— Start Collected material —
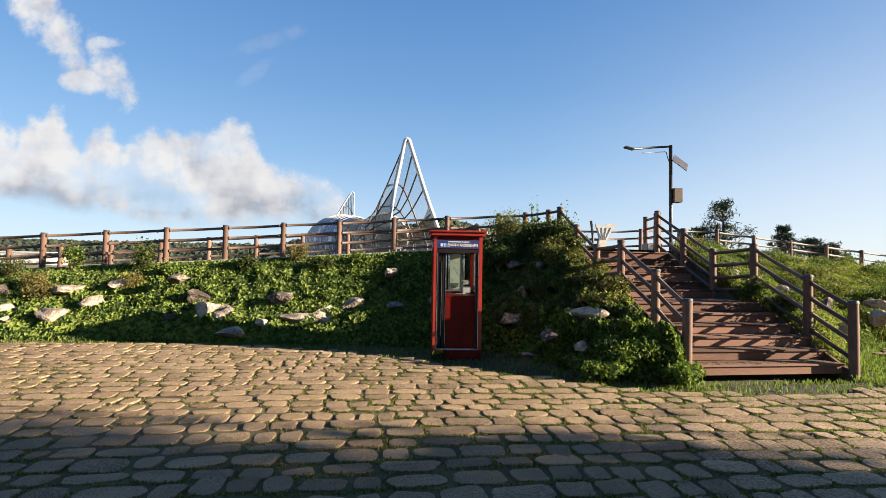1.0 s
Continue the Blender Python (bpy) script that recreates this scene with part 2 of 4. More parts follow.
M_CONCRETE = material("kerb_concrete", [(0.27, 0.26, 0.23), (0.38, 0.36, 0.32), (0.47, 0.45, 0.4)], 1.5, 35, 0.9, bump=0.5, depth=0.01)
M_WALKWAY = material("walkway_surface", [(0.22, 0.2, 0.17), (0.32, 0.29, 0.25)], 1.5, 35, 0.9)
M_RED = material("booth_red_paint", [(0.07, 0.003, 0.002), (0.105, 0.004, 0.003), (0.145, 0.007, 0.005)], 2.5, 25, 0.45, bump=0.12, depth=0.004, spec=0.15)
# posts and roof get a brighter red: their sunlight is put into the colour
M_RED_TRIM_LIT = material("booth_red_trim_lit", [(0.24, 0.016, 0.009), (0.35, 0.028, 0.016)], 3, 30, 0.42, bump=0.1, depth=0.003)
M_BLACK = material("black_aluminium", [(0.006, 0.006, 0.007), (0.014, 0.014, 0.015)], 4, 40, 0.6, spec=0.2)
M_STEEL = material("brushed_steel", [(0.45, 0.45, 0.46), (0.62, 0.62, 0.63)], 3, 60, 0.3, metal=0.9)
M_BLUE = material("sign_blue", [(0.006, 0.016, 0.10), (0.011, 0.026, 0.15)], 3, 30, 0.65)
M_BLUE_LIGHT = material("sign_light_blue", [(0.03, 0.18, 0.55), (0.05, 0.25, 0.65)], 3, 30, 0.4)
M_WHITE = material("white_paint", [(0.66, 0.66, 0.64), (0.8, 0.8, 0.78)], 2, 30, 0.5, bump=0.1)
M_PAPER = material("paper_white", [(0.5, 0.49, 0.45), (0.62, 0.6, 0.56)], 5, 40, 0.7, bump=0)
M_MAP = material("map_poster", [(0.10, 0.21, 0.23), (0.32, 0.40, 0.36), (0.42, 0.33, 0.18)], 11, 40, 0.5, bump=0)
M_BEIGE = material("notice_beige", [(0.5, 0.42, 0.28), (0.66, 0.58, 0.42)], 8, 40, 0.6, bump=0, through=0.4, tint=(0.8, 0.76, 0.66))
M_GREY = material("grey_plastic", [(0.24, 0.25, 0.26), (0.36, 0.37, 0.38)], 5, 40, 0.5)
M_GLASS = clear_glass("booth_glass")
# pale grey to yellowish pane, partly see-through
M_PALE_PANE = material("pale_pane", [(0.3, 0.33, 0.33), (0.42, 0.44, 0.42), (0.5, 0.47, 0.36)], 4, 30, 0.3, alpha=0.72, bump=0)
M_RAILING = material("bridge_railing_grey", [(0.2, 0.2, 0.2), (0.3, 0.3, 0.29)], 1, 12, 0.5)
M_TUBE = material("sculpture_white_tube", [(0.42, 0.42, 0.42), (0.5, 0.5, 0.5)], 1, 20, 0.35, bump=0.05)
M_RIB = material("sculpture_grey_rib", [(0.06, 0.06, 0.065), (0.11, 0.11, 0.115)], 1, 20, 0.45, bump=0.05)
M_HOOP = material("sculpture_pale_hoop", [(0.26, 0.25, 0.23), (0.34, 0.33, 0.31)], 1, 20, 0.5, bump=0.05)
M_NET = material("sculpture_mesh_panel", [(0.13, 0.108, 0.078), (0.19, 0.16, 0.12)], 1, 12, 0.5, alpha=0.72, bump=0)
M_NET_PALE = material("sculpture_pale_panel", [(0.28, 0.27, 0.25), (0.36, 0.35, 0.33)], 1, 12, 0.5, alpha=0.16, bump=0)
M_SCALE = material("sculpture_blue_panel", [(0.035, 0.085, 0.24), (0.08, 0.17, 0.38)], 0.5, 6, 0.25, metal=0.1, alpha=0.85, bump=0)
M_SCALE_PALE = material("sculpture_silver_panel", [(0.45, 0.48, 0.52), (0.6, 0.62, 0.65)], 0.5, 6, 0.25, metal=0.3, alpha=0.8, bump=0)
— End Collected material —
Problem details =>
Retype the data above exactly; pictures are not part of the copy.

Solution to the exercise =>
1.0 s
Continue the Blender Python (bpy) script that recreates this scene with part 2 of 4. More parts follow.
M_CONCRETE = material("kerb_concrete", [(0.27, 0.26, 0.23), (0.38, 0.36, 0.32), (0.47, 0.45, 0.4)], 1.5, 35, 0.9, bump=0.5, depth=0.01)
M_WALKWAY = material("walkway_surface", [(0.22, 0.2, 0.17), (0.32, 0.29, 0.25)], 1.5, 35, 0.9)
M_RED = material("booth_red_paint", [(0.07, 0.003, 0.002), (0.105, 0.004, 0.003), (0.145, 0.007, 0.005)], 2.5, 25, 0.45, bump=0.12, depth=0.004, spec=0.15)
# posts and roof get a brighter red: their sunlight is put into the colour
M_RED_TRIM_LIT = material("booth_red_trim_lit", [(0.24, 0.016, 0.009), (0.35, 0.028, 0.016)], 3, 30, 0.42, bump=0.1, depth=0.003)
M_BLACK = material("black_aluminium", [(0.006, 0.006, 0.007), (0.014, 0.014, 0.015)], 4, 40, 0.6, spec=0.2)
M_STEEL = material("brushed_steel", [(0.45, 0.45, 0.46), (0.62, 0.62, 0.63)], 3, 60, 0.3, metal=0.9)
M_BLUE = material("sign_blue", [(0.006, 0.016, 0.10), (0.011, 0.026, 0.15)], 3, 30, 0.65)
M_BLUE_LIGHT = material("sign_light_blue", [(0.03, 0.18, 0.55), (0.05, 0.25, 0.65)], 3, 30, 0.4)
M_WHITE = material("white_paint", [(0.66, 0.66, 0.64), (0.8, 0.8, 0.78)], 2, 30, 0.5, bump=0.1)
M_PAPER = material("paper_white", [(0.5, 0.49, 0.45), (0.62, 0.6, 0.56)], 5, 40, 0.7, bump=0)
M_MAP = material("map_poster", [(0.10, 0.21, 0.23), (0.32, 0.40, 0.36), (0.42, 0.33, 0.18)], 11, 40, 0.5, bump=0)
M_BEIGE = material("notice_beige", [(0.5, 0.42, 0.28), (0.66, 0.58, 0.42)], 8, 40, 0.6, bump=0, through=0.4, tint=(0.8, 0.76, 0.66))
M_GREY = material("grey_plastic", [(0.24, 0.25, 0.26), (0.36, 0.37, 0.38)], 5, 40, 0.5)
M_GLASS = clear_glass("booth_glass")
# pale grey to yellowish pane, partly see-through
M_PALE_PANE = material("pale_pane", [(0.3, 0.33, 0.33), (0.42, 0.44, 0.42), (0.5, 0.47, 0.36)], 4, 30, 0.3, alpha=0.72, bump=0)
M_RAILING = material("bridge_railing_grey", [(0.2, 0.2, 0.2), (0.3, 0.3, 0.29)], 1, 12, 0.5)
M_TUBE = material("sculpture_white_tube", [(0.42, 0.42, 0.42), (0.5, 0.5, 0.5)], 1, 20, 0.35, bump=0.05)
M_RIB = material("sculpture_grey_rib", [(0.06, 0.06, 0.065), (0.11, 0.11, 0.115)], 1, 20, 0.45, bump=0.05)
M_HOOP = material("sculpture_pale_hoop", [(0.26, 0.25, 0.23), (0.34, 0.33, 0.31)], 1, 20, 0.5, bump=0.05)
M_NET = material("sculpture_mesh_panel", [(0.13, 0.108, 0.078), (0.19, 0.16, 0.12)], 1, 12, 0.5, alpha=0.72, bump=0)
M_NET_PALE = material("sculpture_pale_panel", [(0.28, 0.27, 0.25), (0.36, 0.35, 0.33)], 1, 12, 0.5, alpha=0.16, bump=0)
M_SCALE = material("sculpture_blue_panel", [(0.035, 0.085, 0.24), (0.08, 0.17, 0.38)], 0.5, 6, 0.25, metal=0.1, alpha=0.85, bump=0)
M_SCALE_PALE = material("sculpture_silver_panel", [(0.45, 0.48, 0.52), (0.6, 0.62, 0.65)], 0.5, 6, 0.25, metal=0.3, alpha=0.8, bump=0)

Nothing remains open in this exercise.